Leave the pictures out and write out exactly the lines from the top of the entries through the line containing "LAKE_Z = -110.0".

Excerpt from a dataset
----------
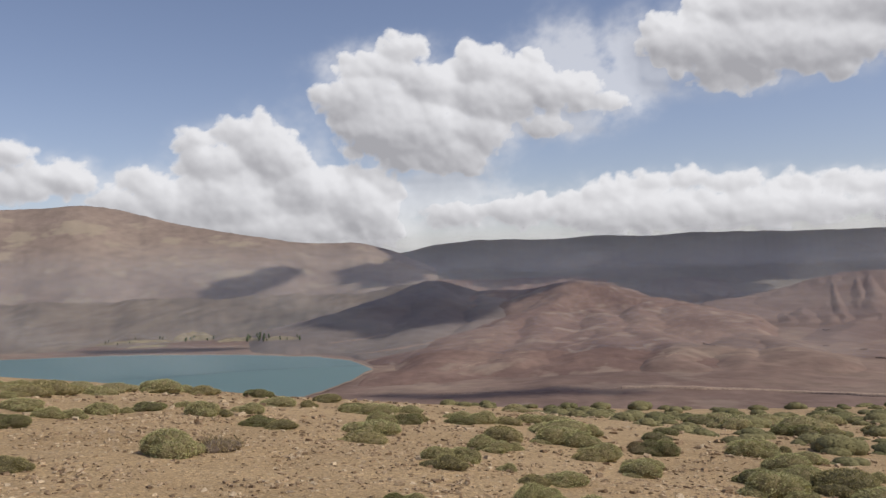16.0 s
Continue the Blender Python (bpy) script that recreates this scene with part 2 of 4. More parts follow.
def curve_through(knots, x):
    """A smooth line through pairs of (place, value)."""
    k = np.array(knots, float)
    fine = np.linspace(k[0, 0], k[-1, 0], 600)
    line = np.interp(fine, k[:, 0], k[:, 1])
    w = np.hanning(23)
    w /= w.sum()
    line = np.convolve(np.pad(line, 11, "edge"), w, "valid")
    return np.interp(x, fine, line)


# ---------------- ground ----------------
GP = (-0.041, -2.346, -0.862, -1.446, -0.021, -0.684, 0.475, 2.324, 1.428, -0.098, 29.924, 7.950, -0.985, 0.069, 0.115, -0.416, -0.470, -0.273, -0.052)
LAKE_Z = -110.0


def plateau(x, y):
    """Height of the stony shoulder on which the walk goes."""
    r, az = np.hypot(x + 3, y - 8), np.arctan2(x + 3, y - 8)
    k = np.minimum(1, 60 / np.maximum(r, 1e-3))
    u, v = (-3 + (x + 3) * k) / 20, (8 + (y - 8) * k - 15) / 20
    z = (GP[0] + GP[1] * u + GP[2] * v + GP[3] * u * u + GP[4] * u * v + GP[5] * v * v + GP[6] * u ** 3 + GP[7] * u * u * v
         + GP[8] * u * v * v + GP[9] * v ** 3 + GP[14] * v ** 4 + GP[15] * u * v ** 3 + GP[16] * u * u * v * v
         + GP[17] * u ** 3 * v + GP[18] * u ** 4)
    e = np.maximum(0, r - np.clip(GP[10] + GP[11] * az + GP[12] * az * az, 12, 80))
    lift = 0.11 * np.exp(-((r - 31) / 9) ** 2) * smoothstep(-0.75, -0.5, az) * (1 - smoothstep(-0.25, 0.0, az))
    return z + lift - GP[13] ** 2 * e * e / (1 + e * 0.02)


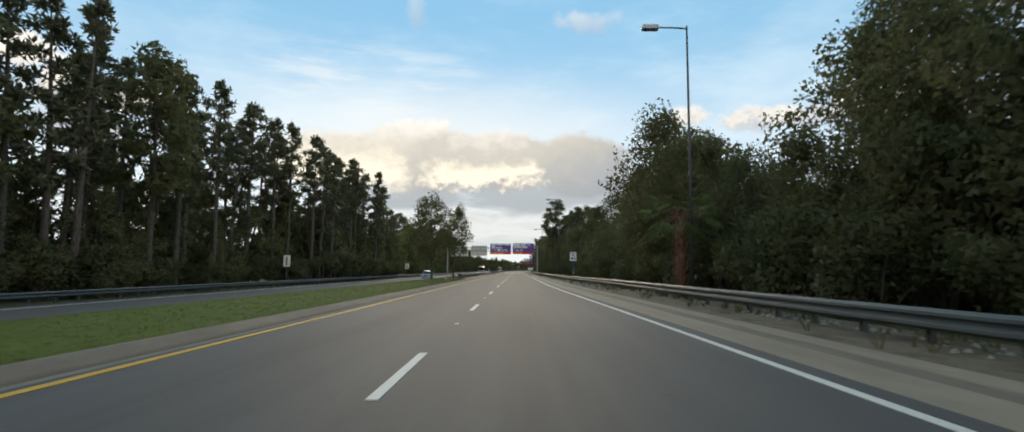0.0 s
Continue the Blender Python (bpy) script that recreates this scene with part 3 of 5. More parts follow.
def build_drains():
    """Sunk inlets with iron grates in the shoulder strip."""
    for y in (146.3, 154.6):
        x = edge_right(y) + 1.35
        home = thing("storm_drain", "dark storm drain inlet with an iron grate in the concrete shoulder", "drain")
        for a, b, c, d in ((-0.7, 0.7, -0.95, -0.8), (-0.7, 0.7, 0.8, 0.95), (-0.7, -0.58, -0.8, 0.8), (0.58, 0.7, -0.8, 0.8)):
            part("frame", Build().box(x + a, x + b, y + c, y + d, -0.05, 0.008, 0.004), GUTTER, home)
        part("pit", Build().box(x - 0.58, x + 0.58, y - 0.8, y + 0.8, -0.05, -0.03), TAR, home, "dark pit")
        for k in range(9):
            xx = x - 0.5 + k * 0.125
            part("grate_bar", Build().box(xx - 0.02, xx + 0.02, y - 0.8, y + 0.8, -0.03, -0.002), POST, home)


build_ground()
build_roads()
build_markings()
build_drains()


# ---- guardrails and barrier walls ----
def w_beam(length):
    """The waved rail: its face towards +x, its top at z = 0.73."""
    prof = [(0.0, 0.73), (0.035, 0.712), (0.088, 0.67), (0.088, 0.615), (0.02, 0.56), (0.02, 0.525), (0.088, 0.47), (0.088, 0.415), (0.035, 0.372), (0.0, 0.355)]
    ring = prof + [(x - 0.006, z) for x, z in reversed(prof)]
    return Build().prism(ring, 0, length)


def guardrail(name, label, x, z, y0, y1, side, nose=True, close=None):
    """A W-beam rail on posts; side: +1 faces +x."""
    home = thing(name, label, "guardrail")
    span = 1.905
    n = int((y1 - y0) / (2 * span))
    beam = w_beam(2 * span + 0.06).mesh("rail", RAIL_STEEL)
    post = Build().box(-0.05, 0.05, -0.076, -0.064, -0.6, 0.70).box(-0.05, 0.05, 0.064, 0.076, -0.6, 0.70).box(-0.006, 0.006, -0.064, 0.064, -0.6, 0.70).mesh("post", POST)
    block = Build().box(-0.09, 0.085, -0.075, 0.075, 0.38, 0.72, 0.01).mesh("spacer_block", WOODPOST)
    flip = lambda a, b, c, turn=0: pose(a, b, c, 0, 0, turn) if side > 0 else pose(a, b, c, 0, 0, turn) @ Matrix.Diagonal((-1, 1, 1, 1))
    for i in range(n):
        y = y0 + i * 2 * span
        turn = -math.degrees(math.atan2(x(y + 2 * span) - x(y), 2 * span))
        part("rail", beam, None, home, at=flip(x(y), y, z(y), turn))
        for k in (0, 1):
            yy = y + k * span
            part("post", post, None, home, at=flip(x(yy) - side * 0.19, yy, z(yy)))
            part("spacer_block", block, None, home, at=flip(x(yy) - side * 0.09, yy, z(yy)))
    if close:
        # the stiffened end that meets the wall: closer posts and a second rail below
        end = y0 + n * 2 * span
        y = close
        while y < end - 0.3:
            part("post", post, None, home, at=flip(x(y) - side * 0.19, y, z(y)))
            part("spacer_block", block, None, home, at=flip(x(y) - side * 0.09, y, z(y)))
            y += 0.63
        turn = -math.degrees(math.atan2(x(end) - x(close), end - close))
        part("rub_rail", Build().box(-0.02, 0.03, 0, end - close, 0.10, 0.27, 0.012), RAIL_STEEL, home, at=flip(x(close), close, z(close), turn))
    if nose:
        b = Build()
        b.tube([(-0.13 + 0.13 * math.cos(math.pi * k / 8), -0.13 * math.sin(math.pi * k / 8), 0.54) for k in range(9)], [0.15] * 9, 8)
        part("end_nose", b, RAIL_STEEL, home, at=flip(x(y0), y0, z(y0)))
    return home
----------
In response
16.0 s
Continue the Blender Python (bpy) script that recreates this scene with part 2 of 4. More parts follow.
def curve_through(knots, x):
    """A smooth line through pairs of (place, value)."""
    k = np.array(knots, float)
    fine = np.linspace(k[0, 0], k[-1, 0], 600)
    line = np.interp(fine, k[:, 0], k[:, 1])
    w = np.hanning(23)
    w /= w.sum()
    line = np.convolve(np.pad(line, 11, "edge"), w, "valid")
    return np.interp(x, fine, line)


# ---------------- ground ----------------
GP = (-0.041, -2.346, -0.862, -1.446, -0.021, -0.684, 0.475, 2.324, 1.428, -0.098, 29.924, 7.950, -0.985, 0.069, 0.115, -0.416, -0.470, -0.273, -0.052)
LAKE_Z = -110.0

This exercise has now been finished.